"""
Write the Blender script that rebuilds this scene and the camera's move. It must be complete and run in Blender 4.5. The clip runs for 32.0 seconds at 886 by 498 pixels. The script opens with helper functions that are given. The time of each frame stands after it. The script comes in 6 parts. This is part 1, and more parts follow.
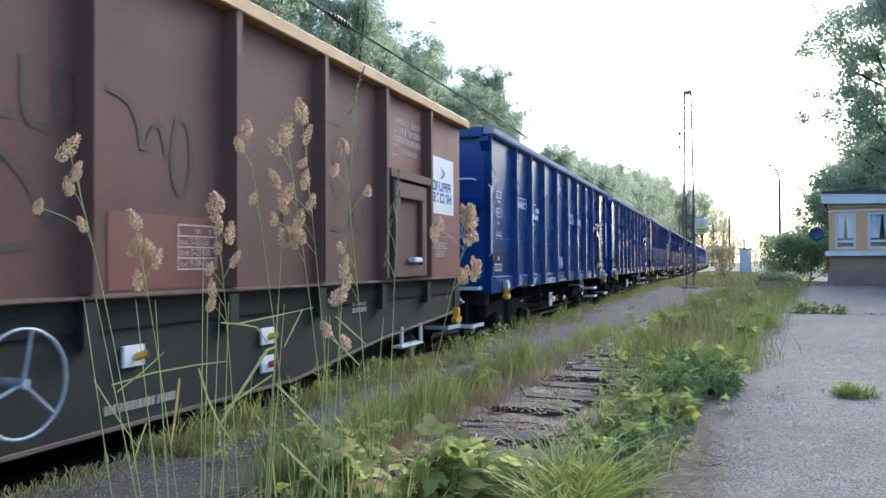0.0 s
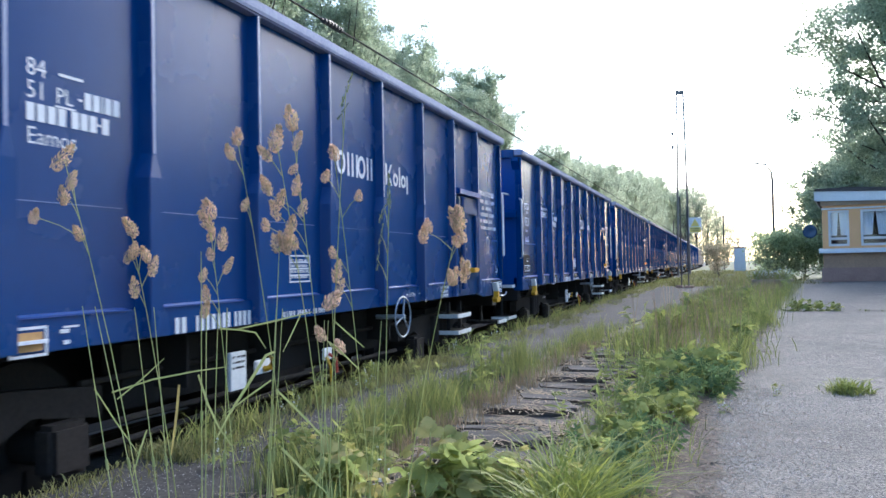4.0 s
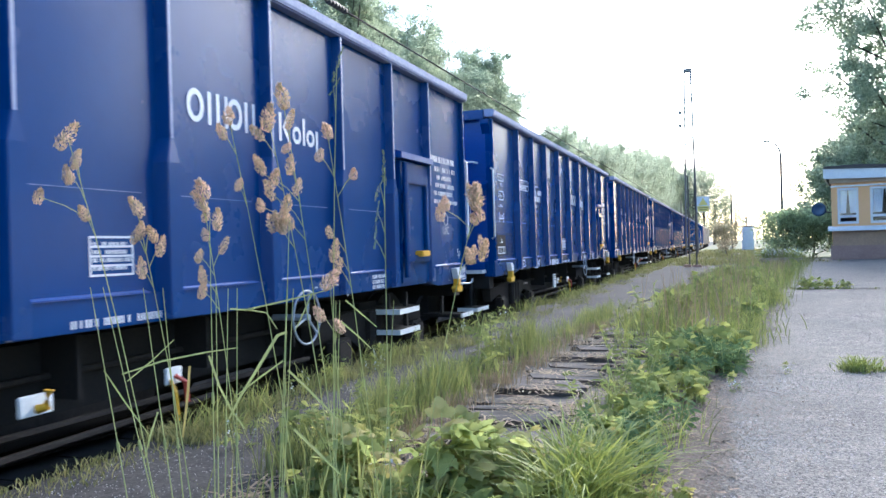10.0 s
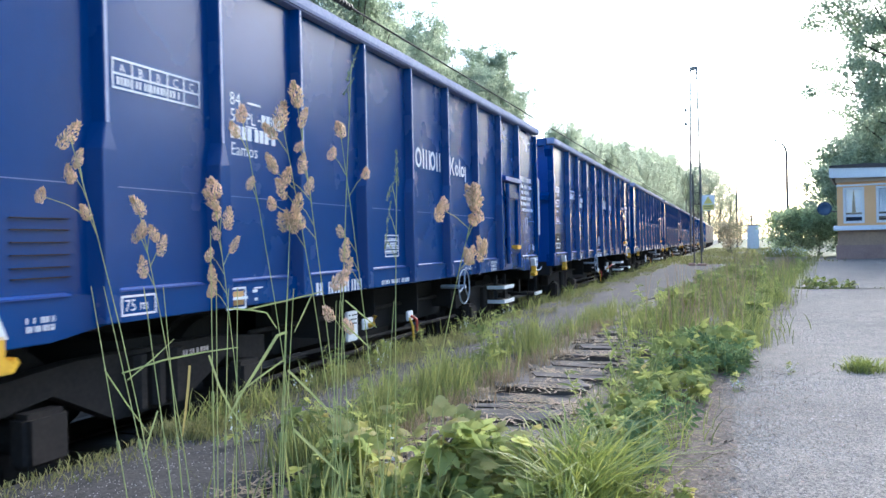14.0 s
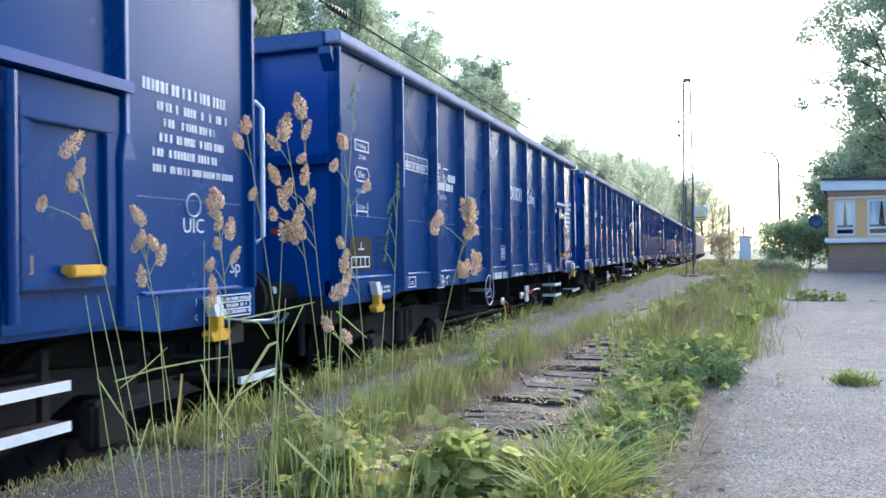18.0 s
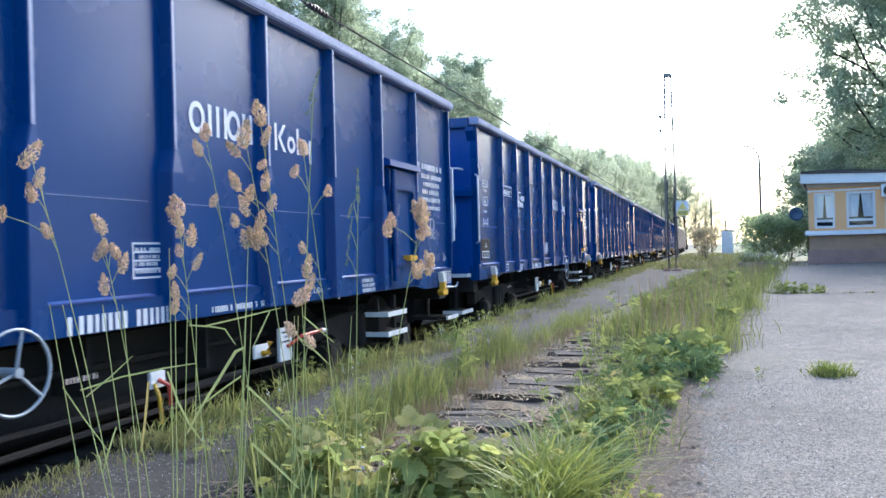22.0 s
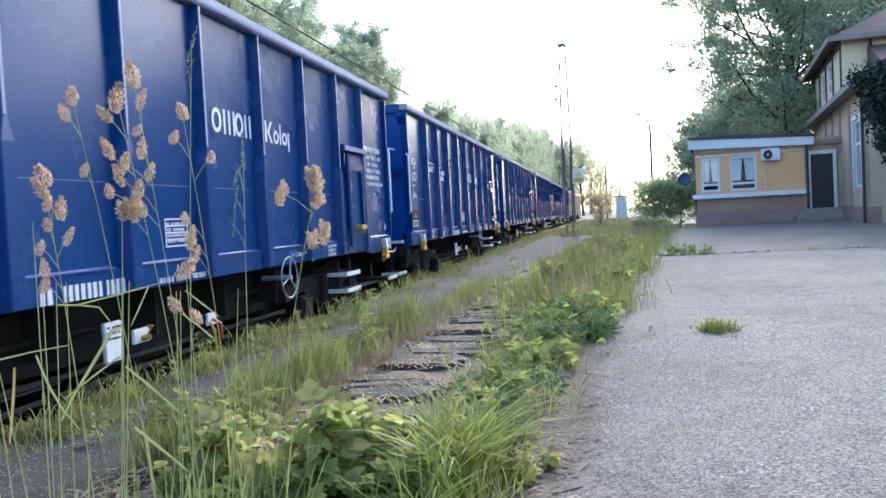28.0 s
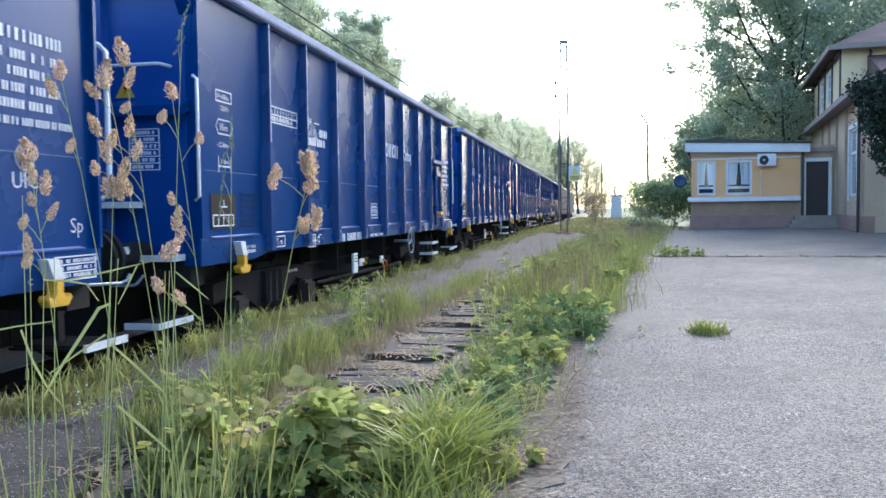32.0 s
"""
▸ TASK DESCRIPTION
Print out the material word for word, omitting the pictures.

▸ COMPLETE RESPONSE
Write the Blender script that rebuilds this scene and the camera's move. It must be complete and run in Blender 4.5. The clip runs for 32.0 seconds at 886 by 498 pixels. The script opens with helper functions that are given. The time of each frame stands after it. The script comes in 6 parts. This is part 1, and more parts follow.
0.0 s
4.0 s
10.0 s
14.0 s
18.0 s
22.0 s
28.0 s
32.0 s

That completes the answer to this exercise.